Love on the Run is easily the lightest film in the Antoine Doinel series, both in terms of tone and weight. Indeed, much of the film is made up of flashbacks to the previous Doinel films; Truffaut treats this not as a crutch, but as a jumping off point for the story’s conclusion. The use of flashback is often ingenious- during their divorce, Antione and Christine both recall their trysts in Christine’s parents’ wine cellar, Antoine of his forceful and passionate kiss in Stolen Kisses, Christine of her more complacent kiss in Bed and Board. Curiously, the film also reuses elements of Day for Night’s relationship between Jean-Pierre Leaud and Dani; this is a little more intrusive, but when it leads to a moment where Christine displays more affection for her ex-husband than she might have realized she had, it’s largely worth it.

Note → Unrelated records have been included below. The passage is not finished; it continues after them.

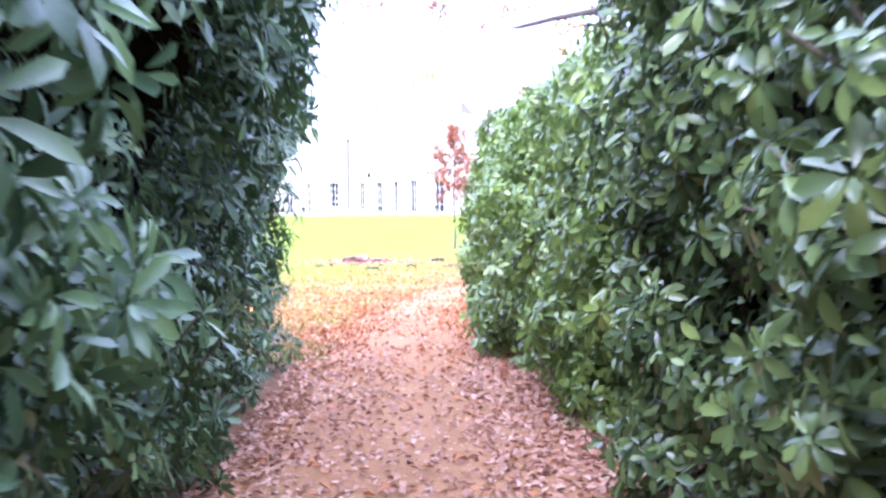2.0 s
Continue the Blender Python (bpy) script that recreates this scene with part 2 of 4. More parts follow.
def raw(name, verts, faces, material, smooth=False):
    """A mesh from a vertex array and a face array of equal-sided faces."""
    verts, faces = np.asarray(verts, dtype=np.float32), np.asarray(faces, dtype=np.int32)
    me = bpy.data.meshes.new(name)
    n, k = faces.shape
    me.vertices.add(len(verts))
    me.vertices.foreach_set("co", verts.ravel())
    me.loops.add(n * k)
    me.loops.foreach_set("vertex_index", faces.ravel())
    me.polygons.add(n)
    me.polygons.foreach_set("loop_start", np.arange(0, n * k, k, dtype=np.int32))
    me.polygons.foreach_set("loop_total", np.full(n, k, dtype=np.int32))
    if smooth:
        me.polygons.foreach_set("use_smooth", np.ones(n, dtype=bool))
    me.update(calc_edges=True)
    me.materials.append(material)
    return me


def box(bm, x0, x1, y0, y1, z0, z1, bevel=0.0):
    r = bmesh.ops.create_cube(bm, size=1.0, matrix=Matrix.Translation(((x0 + x1) / 2, (y0 + y1) / 2, (z0 + z1) / 2)) @ Matrix.Diagonal((x1 - x0, y1 - y0, z1 - z0, 1)))
    if bevel:
        es = list({e for v in r["verts"] for e in v.link_edges})
        bmesh.ops.bevel(bm, geom=es, offset=bevel, segments=2, affect="EDGES")
    return bm


def lathe(bm, profile, at=(0, 0, 0), sides=16):
    rings = []
    for r, z in profile:
        rings.append([bm.verts.new((at[0] + r * math.cos(2 * math.pi * i / sides), at[1] + r * math.sin(2 * math.pi * i / sides), at[2] + z)) for i in range(sides)])
    for a, b in zip(rings, rings[1:]):
        for i in range(sides):
            bm.faces.new((a[i], a[(i + 1) % sides], b[(i + 1) % sides], b[i]))
    bm.faces.new(rings[-1])
    bm.faces.new(rings[0][::-1])
    return bm


def tube(points, radii, sides=6):
    """Vertices and quads of a tapered tube along points."""
    p = [Vector(q) for q in points]
    vs, fs = [], []
    for i, q in enumerate(p):
        d = (p[min(i + 1, len(p) - 1)] - p[max(i - 1, 0)]).normalized()
        a = d.orthogonal().normalized()
        if i and (d.cross(Vector((0, 0, 1)))).length > 0.05:
            a = d.cross(Vector((0, 0, 1))).normalized()
        b = d.cross(a)
        for k in range(sides):
            t = 2 * math.pi * k / sides
            vs.append(q + radii[i] * (math.cos(t) * a + math.sin(t) * b))
    for i in range(len(p) - 1):
        for k in range(sides):
            fs.append((i * sides + k, i * sides + (k + 1) % sides, (i + 1) * sides + (k + 1) % sides, (i + 1) * sides + k))
    return vs, fs


class Tubes:
    def __init__(self):
        self.v, self.f = [], []

    def add(self, points, radii, sides=6):
        v, f = tube(points, radii, sides)
        o = len(self.v)
        self.v += [tuple(q) for q in v]
        self.f += [tuple(i + o for i in q) for q in f]

    def object(self, name, material, parent, label=""):
        return place(new(name, raw(name, self.v, self.f, material, True)), parent, label)


def leaf_shape(length, width, fold, droop):
    """A leaf along +x: a folded, drooping blade of eight triangles."""
    xs = (0.0, 0.36, 0.76, 1.0)
    ws = (0.0, 0.78, 1.0, 0.0)
    v = []
    for x, w in zip(xs, ws):
        z = -droop * x * x * length
        v.append((x * length, 0.0, z))
        if w:
            v.append((x * length, w * width / 2, z + fold * w * width / 2))
            v.append((x * length, -w * width / 2, z + fold * w * width / 2))
    f = [(0, 1, 2), (0, 3, 1), (1, 4, 5), (1, 5, 2), (1, 6, 4), (1, 3, 6), (4, 7, 5), (4, 6, 7)]
    return np.array(v), np.array([(a, c, b) for a, b, c in f])


def lobed_leaf(length, width, fold):
    """A lobed oak leaf: twelve triangles round a point on its midrib."""
    rim = [(0.0, 0.0)] + [(x, w) for x, w in zip((0.2, 0.34, 0.48, 0.64, 0.76), (0.55, 0.30, 1.0, 0.45, 0.75))] + [(1.0, 0.0)]
    rim += [(x, -w) for x, w in rim[-2:0:-1]]
    v = [(0.5 * length, 0.0, 0.0)] + [(x * length, w * width / 2, fold * abs(w) * width / 2 - 0.15 * length * x * x) for x, w in rim]
    return np.array(v), np.array([(0, 1 + (i + 1) % 12, 1 + i) for i in range(12)])


def chip(length, width, fold):
    """A folded two-triangle leaf for far crowns and twigs."""
    v = np.array([(0, 0, 0), (length * 0.5, width / 2, fold * width / 2), (length, 0, 0), (length * 0.5, -width / 2, fold * width / 2)])
    return v, np.array([(0, 2, 1), (0, 3, 2)])


def curl(length, width, rise, twist):
    """A curled dry leaf of four triangles."""
    v = np.array([(0, 0, 0), (length * 0.45, width / 2, rise + twist), (length, 0, rise * 0.6), (length * 0.45, -width / 2, rise - twist), (length * 0.5, 0, rise * 0.2)])
    return v, np.array([(0, 4, 1), (1, 4, 2), (2, 4, 3), (3, 4, 0)])


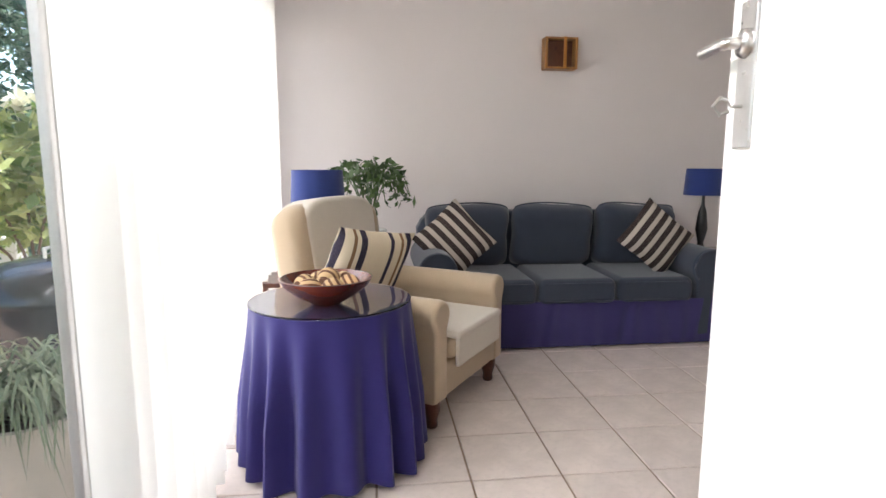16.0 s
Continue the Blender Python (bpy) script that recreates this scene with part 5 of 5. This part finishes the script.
# pet gate standing open in the doorway
GX = 10.98
gt = thing("pet_gate", "white metal safety gate standing open in the doorway", "gate", (0, 0, 0))
part("floor_bar", box(GX - 0.015, GX + 0.015, 1.180, 1.992, 0.012, 0.038, 0.006), "whitemetal", gt)
for y in (1.885, 1.330):
    part("upright", box(GX - 0.014, GX + 0.014, y - 0.014, y + 0.014, 0.03, 0.765, 0.004), "whitemetal", gt)
for y0, reach, ax in ((1.9995, 0.10, 90), (1.1725, 0.145, -90)):
    for z in (0.735, 0.05):
        part("wall_cup", lathe([(0.020, 0), (0.022, 0.005), (0.017, 0.012), (0.006, 0.014), (0.006, reach)], 14, m=pose(GX, y0, z, ax, 0, 0)), "whitemetal", gt, "round wall cup on a threaded rod")
part("spacer_tube", box(GX - 0.012, GX + 0.012, 1.220, 1.317, 0.722, 0.748, 0.005), "whitemetal", gt)
part("latch", box(GX - 0.026, GX + 0.026, 1.859, 1.911, 0.690, 0.765, 0.012, 3), "greyplastic", gt, "grey plastic latch housing")
part("latch_pin", lathe([(0.010, 0), (0.011, 0.010), (0.004, 0.012)], 10, m=pose(GX - 0.026, 1.885, 0.735, 0, -90, 0)), "black", gt)
part("latch_lever", tube([(GX - 0.020, 1.867, 0.742), (GX - 0.030, 1.887, 0.776), (GX - 0.026, 1.915, 0.782), (GX - 0.014, 1.933, 0.760), (GX - 0.018, 1.937, 0.690)], 0.007, 8), "black", gt, "black latch lever")
part("hinge_cap", box(GX - 0.027, GX + 0.028, 1.303, 1.356, 0.700, 0.770, 0.010, 3), "greyplastic", gt, "grey plastic hinge cap")
part("foot_cap", lathe([(0.016, 0), (0.018, 0.02), (0.01, 0.026)], 12, m=Matrix.Translation((GX, 1.68, 0.034))), "greyplastic", gt)
part("tension_wire", tube([(GX, 1.965, 0.72), (GX + 0.006, 1.970, 0.4), (GX, 1.960, 0.05)], 0.004, 6), "whitemetal", gt)
gp = part("gate_panel", box(0.0, 0.47, -0.010, 0.010, 0.735, 0.760, 0.005), "whitemetal", gt, "swinging gate panel", True, pose(GX + 0.035, 1.305, 0, 0, 0, -12))
part("bottom_bar", box(0.0, 0.47, -0.010, 0.010, 0.07, 0.095, 0.005), "whitemetal", gp)
for i in range(9):
    part("gate_bar", tube([(0.015 + i * 0.054, 0, 0.085), (0.015 + i * 0.054, 0, 0.745)], 0.0065, 8), "whitemetal", gp)
part("end_cap", box(0.455, 0.485, -0.014, 0.014, 0.73, 0.775, 0.005), "greyplastic", gp, "grey plastic end cap")

# vertical blinds
def blind(label, x0, x1, step, y, z1, angles, seed):
    b = thing("vertical_blind", label, "blind", (0, 0, 0), 0, "vertical blinds")
    part("headrail", box(x0 - 0.03, x1 + 0.03, y - 0.02, y + 0.02, z1, z1 + 0.03, 0.004), "whitemetal", b)
    rnd = random.Random(seed)
    n = int((x1 - x0) / step)
    first_v = None
    for i in range(n + 1):
        a = angles + rnd.uniform(-11, 11)
        m = pose(x0 + i * step, y + rnd.uniform(-0.010, 0.010), 0.02, 0, 0, a)
        if first_v is None:
            bm = bmesh.new()
            k = 8
            rows = []
            for z in (0, z1 - 0.03):
                rows.append([bm.verts.new((-0.0635 + 0.127 * q / k, 0.010 * (1 - (2 * q / k - 1) ** 2), z)) for q in range(k + 1)])
            for q in range(k):
                bm.faces.new((rows[0][q], rows[0][q + 1], rows[1][q + 1], rows[1][q]))
            first_v = part("vane", bm, "vane", b, "", True, m)
        else:
            again(first_v, m)
    return b


blind("white fabric vertical blinds, vanes turned open", 12.58, 13.36, 0.090, 2.12, 2.16, 84, 3)
blind("white fabric vertical blinds by the far window", 13.52, 15.0, 0.090, 2.15, 2.16, 74, 4)

# round table with cloth and glass
rt = thing("round_table", "round occasional table under an indigo cloth", "table", (13.43, 1.68, 0))
part("table_column", lathe([(0.16, 0.0), (0.16, 0.02), (0.03, 0.05), (0.03, 0.58), (0.20, 0.60), (0.30, 0.605), (0.30, 0.62), (0.0, 0.62)], 24), "darkwood", rt)
cl = thing("tablecloth", "indigo floor-length cloth hanging in deep folds", "tablecloth", (13.43, 1.68, 0))
bm = bmesh.new()
n, rows = 216, 16
R = 0.305
rnd = random.Random(3)
ph = rnd.uniform(0, 6)
rings = []
for j in range(rows + 1):
    k = j / rows
    ring = []
    for i in range(n):
        a = 2 * math.pi * i / n
        f = math.sin(17 * a + ph + 0.8 * math.sin(3 * a)) * (0.75 + 0.3 * math.sin(5 * a + 1))
        r = R + 0.045 * k + (0.040 * min(1, k * 1.6)) * f
        ring.append(bm.verts.new((r * math.cos(a), r * math.sin(a), 0.628 - 0.608 * k + (0.008 * math.sin(4 * a) if j == rows else 0))))
    rings.append(ring)
for a, b in zip(rings, rings[1:]):
    for i in range(n):
        bm.faces.new((a[i], a[(i + 1) % n], b[(i + 1) % n], b[i]))
bm.faces.new(rings[0])
part("cloth", bm, "purple", cl)
tagged(part("glass_sheet", lathe([(0.300, 0.0), (0.308, 0.003), (0.306, 0.007), (0.0, 0.007)], 64), "glass", None, "", True, Matrix.Translation((13.43, 1.68, 0.6295))), "round glass sheet on the indigo cloth", "glass sheet")
tagged(part("wooden_bowl", lathe([(0.05, 0.0), (0.06, 0.008), (0.11, 0.035), (0.155, 0.072), (0.170, 0.098), (0.163, 0.100), (0.146, 0.074), (0.10, 0.042), (0.04, 0.018), (0.0, 0.016)], 40), "redbowl", None, "", True, Matrix.Translation((13.34, 1.69, 0.637))), "dark red turned wooden bowl on the glass top", "bowl")
for i, (dx, dy, dz) in enumerate(((-0.07, 0.05, 0.06), (0.0, 0.075, 0.062), (0.065, 0.03, 0.06), (-0.075, -0.03, 0.06), (0.0, -0.01, 0.085), (0.05, -0.06, 0.06), (-0.02, -0.085, 0.062))):
    tagged(part("wicker_ball", lathe([(0.003, -0.042)] + [(0.042 * math.sin(math.pi * k / 10), -0.042 * math.cos(math.pi * k / 10)) for k in range(1, 10)] + [(0.003, 0.042)], 18), "wicker_ball", None, "", True, Matrix.Translation((13.34 + dx, 1.69 + dy, 0.645 + dz)) @ Euler((i * 0.7, 0.5 + i, 0)).to_matrix().to_4x4()), "striped brown and cream decorative ball in the bowl", "ball", "balls in the wooden bowl")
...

Love on the Run stands less well on its own than the first three films in the series, but that’s largely because it’s tasked with wrapping it all up while commenting on how the events of the past make Antoine who he is in the end.

Love on the Run shows both how individuals fail to adjust to life- Antoine is still irresponsible and expects too much from people- and in how life fails individuals- Colette’s marriage failed after the tragic death of her daughter. But Truffaut makes the wise decision to end the series on a joyful note- everyone has a second chance for love, whether it’s Colette’s romance with Sabine’s sister or Antoine’s love for Sabine. Sure, he’s failed Sabine a few times, but his dedication to her is clearer than she ever knew. “All my life I’ve hidden my feelings and have never been direct. I never trusted anyone. But now I do." And as the camera whip pans between Antoine and Sabine’s romance and a shot of Antoine in The 400 Blows, rebellious and young, rejecting life’s constraints, our hero finally finds true happiness in love.